My point is, the holidays can be a wonderful time and they mostly are for me now because I have learned from past experiences on how to navigate things. Would I have preferred different experiences for some things? Yes of course, but instead I got an even better lesson. I learned that I can generate within myself everything I need and to not expect too much from others. Oddly enough, when we generate things within ourself and take care of ourselves, it also shifts the dynamics and creates a more uplifting experience overall. You become like Teflon, and stuff bounces off of you and you can still maintain a positive state and be loving and kind. This holiday season, I don’t have expectations other than for myself to practice staying in a high vibration state, whatever happens and to take care of myself no matter what.
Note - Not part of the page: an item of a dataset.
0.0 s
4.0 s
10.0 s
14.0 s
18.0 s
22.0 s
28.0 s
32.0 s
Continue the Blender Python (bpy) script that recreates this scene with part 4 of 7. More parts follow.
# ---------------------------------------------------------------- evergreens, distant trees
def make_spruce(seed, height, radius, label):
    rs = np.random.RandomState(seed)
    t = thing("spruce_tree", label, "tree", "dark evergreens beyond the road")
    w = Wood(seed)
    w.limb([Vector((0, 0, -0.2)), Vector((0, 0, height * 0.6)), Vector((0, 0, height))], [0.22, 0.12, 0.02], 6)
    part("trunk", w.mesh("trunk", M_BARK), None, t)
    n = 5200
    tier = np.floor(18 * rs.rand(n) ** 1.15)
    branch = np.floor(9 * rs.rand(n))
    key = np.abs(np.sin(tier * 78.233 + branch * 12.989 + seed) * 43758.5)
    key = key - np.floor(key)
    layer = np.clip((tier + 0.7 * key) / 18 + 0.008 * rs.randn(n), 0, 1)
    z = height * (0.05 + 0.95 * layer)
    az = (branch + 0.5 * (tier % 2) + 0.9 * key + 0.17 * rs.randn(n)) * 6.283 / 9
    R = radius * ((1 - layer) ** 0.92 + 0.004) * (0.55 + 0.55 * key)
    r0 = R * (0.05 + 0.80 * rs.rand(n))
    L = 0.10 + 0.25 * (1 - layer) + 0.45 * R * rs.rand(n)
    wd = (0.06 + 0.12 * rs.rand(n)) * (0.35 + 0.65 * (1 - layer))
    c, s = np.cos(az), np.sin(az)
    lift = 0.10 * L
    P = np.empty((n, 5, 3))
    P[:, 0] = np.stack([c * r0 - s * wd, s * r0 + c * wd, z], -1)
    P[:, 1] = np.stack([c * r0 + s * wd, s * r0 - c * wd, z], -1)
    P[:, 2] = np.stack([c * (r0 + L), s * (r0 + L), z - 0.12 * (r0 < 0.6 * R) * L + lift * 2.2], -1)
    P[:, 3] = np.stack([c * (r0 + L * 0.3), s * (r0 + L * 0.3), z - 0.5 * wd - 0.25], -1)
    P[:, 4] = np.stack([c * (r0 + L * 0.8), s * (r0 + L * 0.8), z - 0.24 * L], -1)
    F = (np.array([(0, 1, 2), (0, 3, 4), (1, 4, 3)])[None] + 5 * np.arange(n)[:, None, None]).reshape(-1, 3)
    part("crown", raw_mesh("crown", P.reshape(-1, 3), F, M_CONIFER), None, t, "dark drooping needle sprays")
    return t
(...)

So this year, if Christmas consists of nothing at all I can eat, and I get socks and sweatpants, I am ok. I will order Chinese take-out and buy myself a nice gift. I now that I am there for me, and I love myself. I have learned that to remain in a higher vibrational state around others, I need to maintain a level of loving detachment and not expect anything. Many people don’t have much love and energy to give and are needing love and energy. If you can be the generator of love, kindness, compassion and detachment yourself, both you and others will be uplifted no matter what is happening during this holiday season. So so much love to you!! Happy Holidays!!